**Recorded information**

--- Start ---

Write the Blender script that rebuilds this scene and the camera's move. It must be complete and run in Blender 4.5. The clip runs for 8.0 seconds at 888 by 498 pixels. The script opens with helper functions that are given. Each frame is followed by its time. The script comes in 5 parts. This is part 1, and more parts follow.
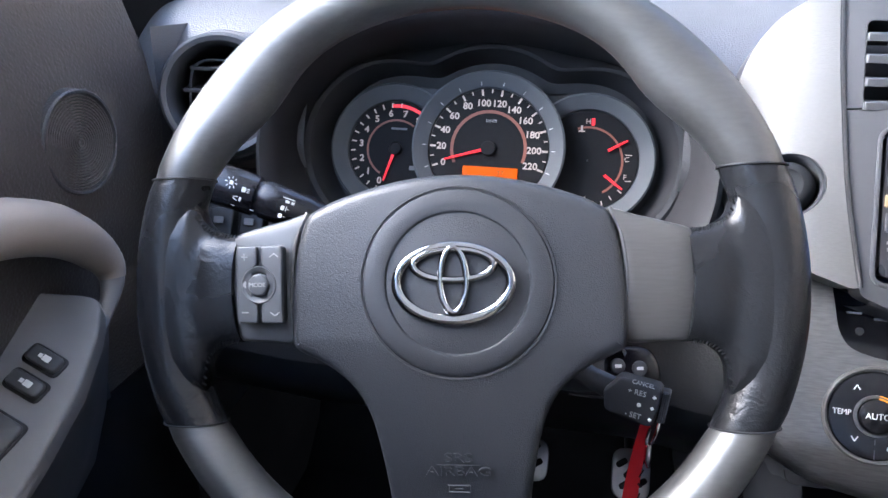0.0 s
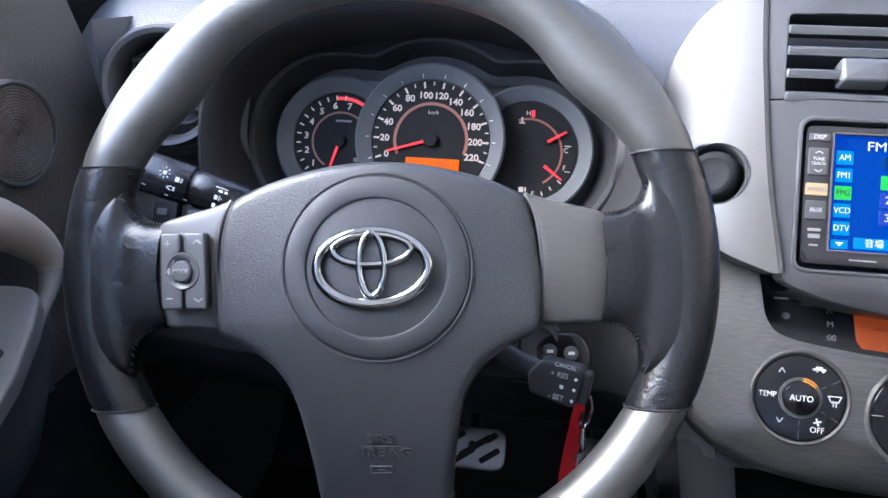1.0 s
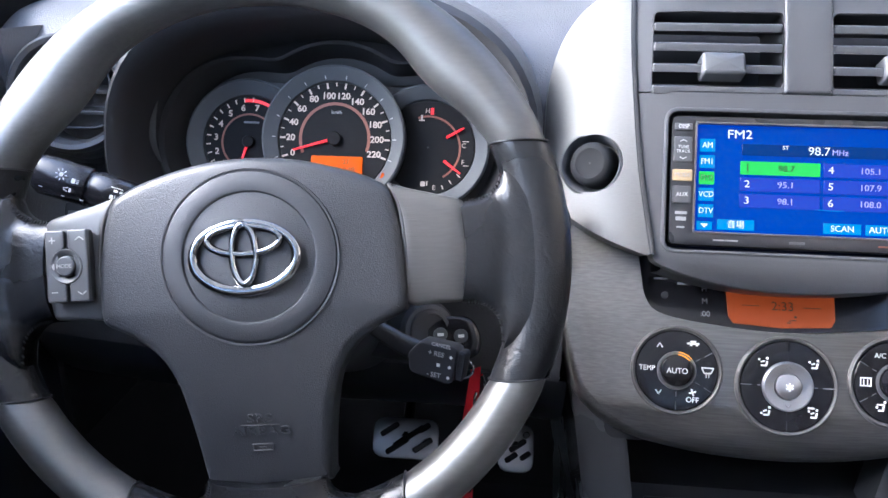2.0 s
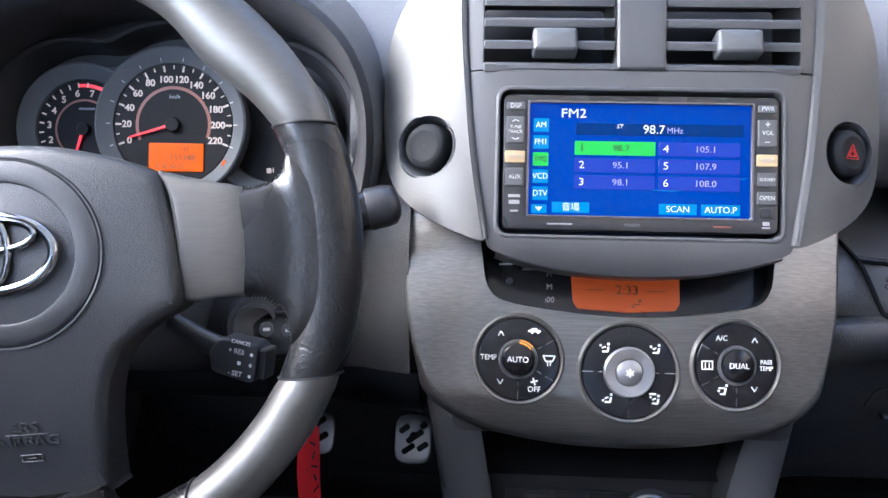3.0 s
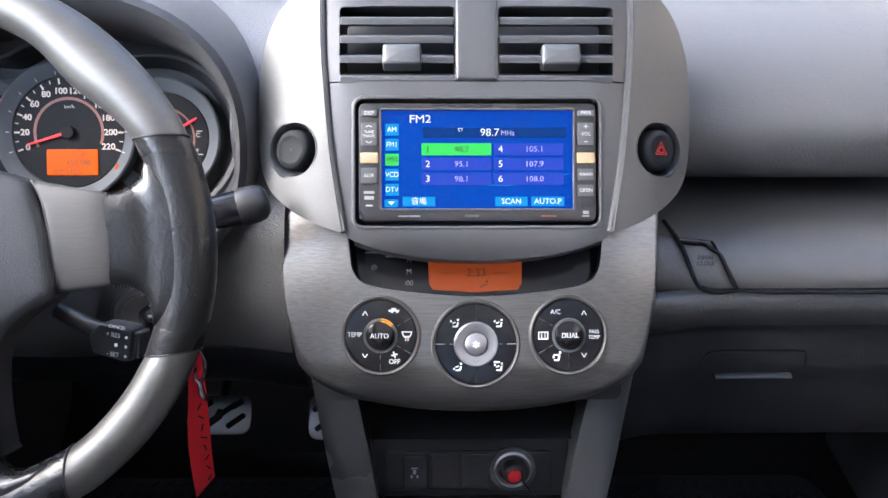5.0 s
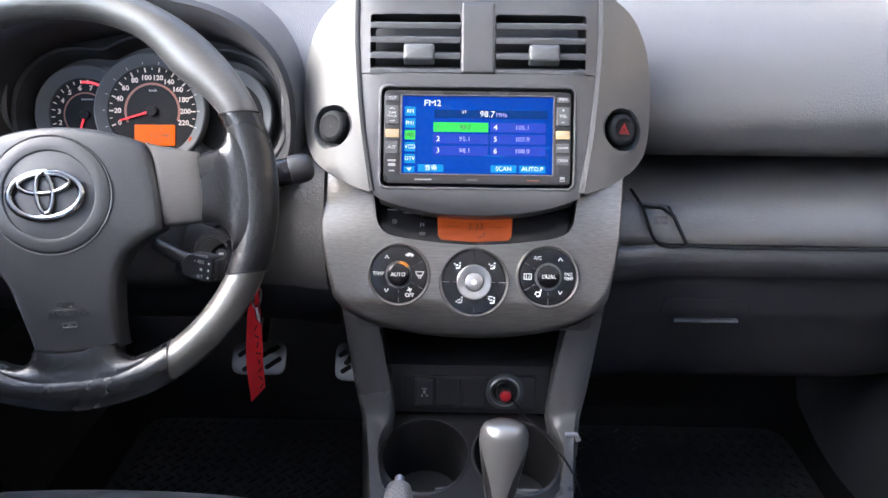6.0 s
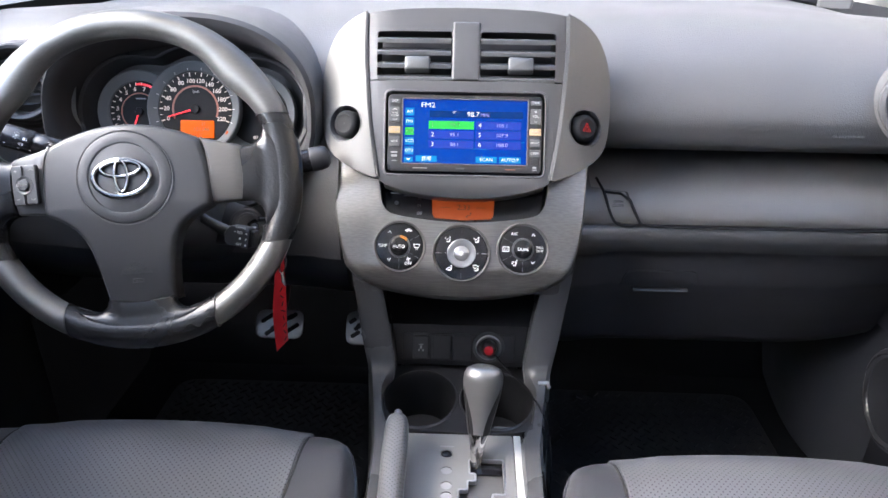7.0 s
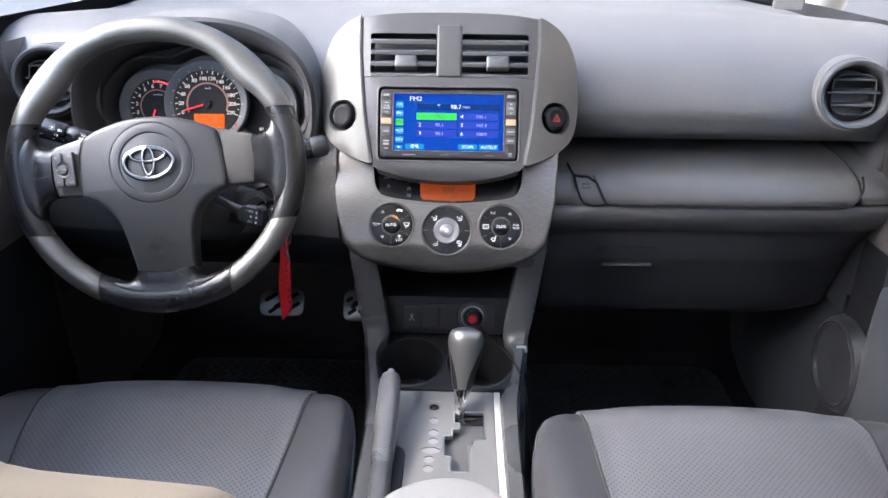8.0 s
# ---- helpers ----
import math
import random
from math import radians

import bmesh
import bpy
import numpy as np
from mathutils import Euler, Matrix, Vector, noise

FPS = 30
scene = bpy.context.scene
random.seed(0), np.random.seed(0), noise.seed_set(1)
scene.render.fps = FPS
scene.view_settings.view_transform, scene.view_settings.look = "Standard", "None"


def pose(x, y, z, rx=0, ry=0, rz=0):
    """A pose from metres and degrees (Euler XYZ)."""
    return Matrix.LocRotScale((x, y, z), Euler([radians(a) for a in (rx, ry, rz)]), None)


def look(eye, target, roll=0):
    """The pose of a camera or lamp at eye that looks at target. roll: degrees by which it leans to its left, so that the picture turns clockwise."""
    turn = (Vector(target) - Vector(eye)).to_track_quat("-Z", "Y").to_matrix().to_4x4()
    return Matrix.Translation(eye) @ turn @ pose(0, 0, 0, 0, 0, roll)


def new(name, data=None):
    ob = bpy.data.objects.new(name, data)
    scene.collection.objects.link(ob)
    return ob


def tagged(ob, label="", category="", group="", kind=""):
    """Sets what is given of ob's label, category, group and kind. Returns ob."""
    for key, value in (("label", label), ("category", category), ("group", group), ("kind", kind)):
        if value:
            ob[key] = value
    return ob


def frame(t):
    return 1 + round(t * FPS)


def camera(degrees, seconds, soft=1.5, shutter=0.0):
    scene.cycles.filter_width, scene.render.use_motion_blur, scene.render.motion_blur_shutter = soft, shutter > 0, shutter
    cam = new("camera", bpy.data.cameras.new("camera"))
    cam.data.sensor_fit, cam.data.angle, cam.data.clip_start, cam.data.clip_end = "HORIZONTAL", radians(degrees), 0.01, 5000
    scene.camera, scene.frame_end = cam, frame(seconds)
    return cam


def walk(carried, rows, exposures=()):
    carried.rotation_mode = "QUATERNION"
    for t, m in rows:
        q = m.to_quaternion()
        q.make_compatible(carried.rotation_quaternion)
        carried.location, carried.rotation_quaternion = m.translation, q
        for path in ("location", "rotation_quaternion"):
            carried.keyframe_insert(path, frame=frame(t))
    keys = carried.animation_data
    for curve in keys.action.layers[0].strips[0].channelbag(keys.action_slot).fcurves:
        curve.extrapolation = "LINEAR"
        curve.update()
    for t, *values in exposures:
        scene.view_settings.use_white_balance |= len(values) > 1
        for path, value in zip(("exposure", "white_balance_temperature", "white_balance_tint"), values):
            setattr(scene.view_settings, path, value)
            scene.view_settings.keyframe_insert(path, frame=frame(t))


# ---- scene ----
cam = camera(63.3, 8.0)
PATH = [
    (0, (-0.321, -0.543, 0.844), (-0.628, 1.305, 0.144), 1.3),
    (0.5, (-0.299, -0.541, 0.839), (-0.577, 1.312, 0.139), 1.5),
    (1, (-0.285, -0.548, 0.841), (-0.543, 1.307, 0.138), 1.5),
    (2.3, (-0.190, -0.573, 0.844), (-0.357, 1.296, 0.148), 0.5),
    (2.5, (-0.167, -0.565, 0.844), (-0.330, 1.294, 0.125), 0.4),
    (3, (-0.118, -0.538, 0.837), (-0.208, 1.321, 0.106), 0.3),
    (3.5, (-0.074, -0.528, 0.842), (-0.108, 1.325, 0.09), 0.0),
    (4, (-0.043, -0.53, 0.841), (-0.018, 1.331, 0.11), 0.1),
    (5.5, (-0.032, -0.683, 0.883), (-0.021, 1.159, 0.106), 0.2),
    (6, (-0.023, -0.773, 0.895), (-0.051, 1.067, 0.111), 0.5),
    (6.5, (-0.008, -0.853, 0.916), (-0.06, 0.98, 0.117), 0.7),
    (7, (0.003, -0.933, 0.945), (-0.053, 0.895, 0.134), 0.7),
    (7.5, (0.014, -1.003, 0.965), (-0.041, 0.822, 0.147), 0.6),
    (8, (0.019, -1.055, 0.967), (-0.023, 0.77, 0.15), 0.5),
]
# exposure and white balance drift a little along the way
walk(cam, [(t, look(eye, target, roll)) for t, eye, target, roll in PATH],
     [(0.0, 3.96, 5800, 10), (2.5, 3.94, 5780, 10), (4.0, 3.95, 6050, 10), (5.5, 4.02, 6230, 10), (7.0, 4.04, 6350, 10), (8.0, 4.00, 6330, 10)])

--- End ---

**Stated exercise**
Please restate the material above line by line, exactly, beginning at its first line and ending with the line that contains "for key, value", without any pictures.

**Worked solution**
Write the Blender script that rebuilds this scene and the camera's move. It must be complete and run in Blender 4.5. The clip runs for 8.0 seconds at 888 by 498 pixels. The script opens with helper functions that are given. Each frame is followed by its time. The script comes in 5 parts. This is part 1, and more parts follow.
0.0 s
1.0 s
2.0 s
3.0 s
5.0 s
6.0 s
7.0 s
8.0 s
# ---- helpers ----
import math
import random
from math import radians

import bmesh
import bpy
import numpy as np
from mathutils import Euler, Matrix, Vector, noise

FPS = 30
scene = bpy.context.scene
random.seed(0), np.random.seed(0), noise.seed_set(1)
scene.render.fps = FPS
scene.view_settings.view_transform, scene.view_settings.look = "Standard", "None"


def pose(x, y, z, rx=0, ry=0, rz=0):
    """A pose from metres and degrees (Euler XYZ)."""
    return Matrix.LocRotScale((x, y, z), Euler([radians(a) for a in (rx, ry, rz)]), None)


def look(eye, target, roll=0):
    """The pose of a camera or lamp at eye that looks at target. roll: degrees by which it leans to its left, so that the picture turns clockwise."""
    turn = (Vector(target) - Vector(eye)).to_track_quat("-Z", "Y").to_matrix().to_4x4()
    return Matrix.Translation(eye) @ turn @ pose(0, 0, 0, 0, 0, roll)


def new(name, data=None):
    ob = bpy.data.objects.new(name, data)
    scene.collection.objects.link(ob)
    return ob


def tagged(ob, label="", category="", group="", kind=""):
    """Sets what is given of ob's label, category, group and kind. Returns ob."""
    for key, value in (("label", label), ("category", category), ("group", group), ("kind", kind)):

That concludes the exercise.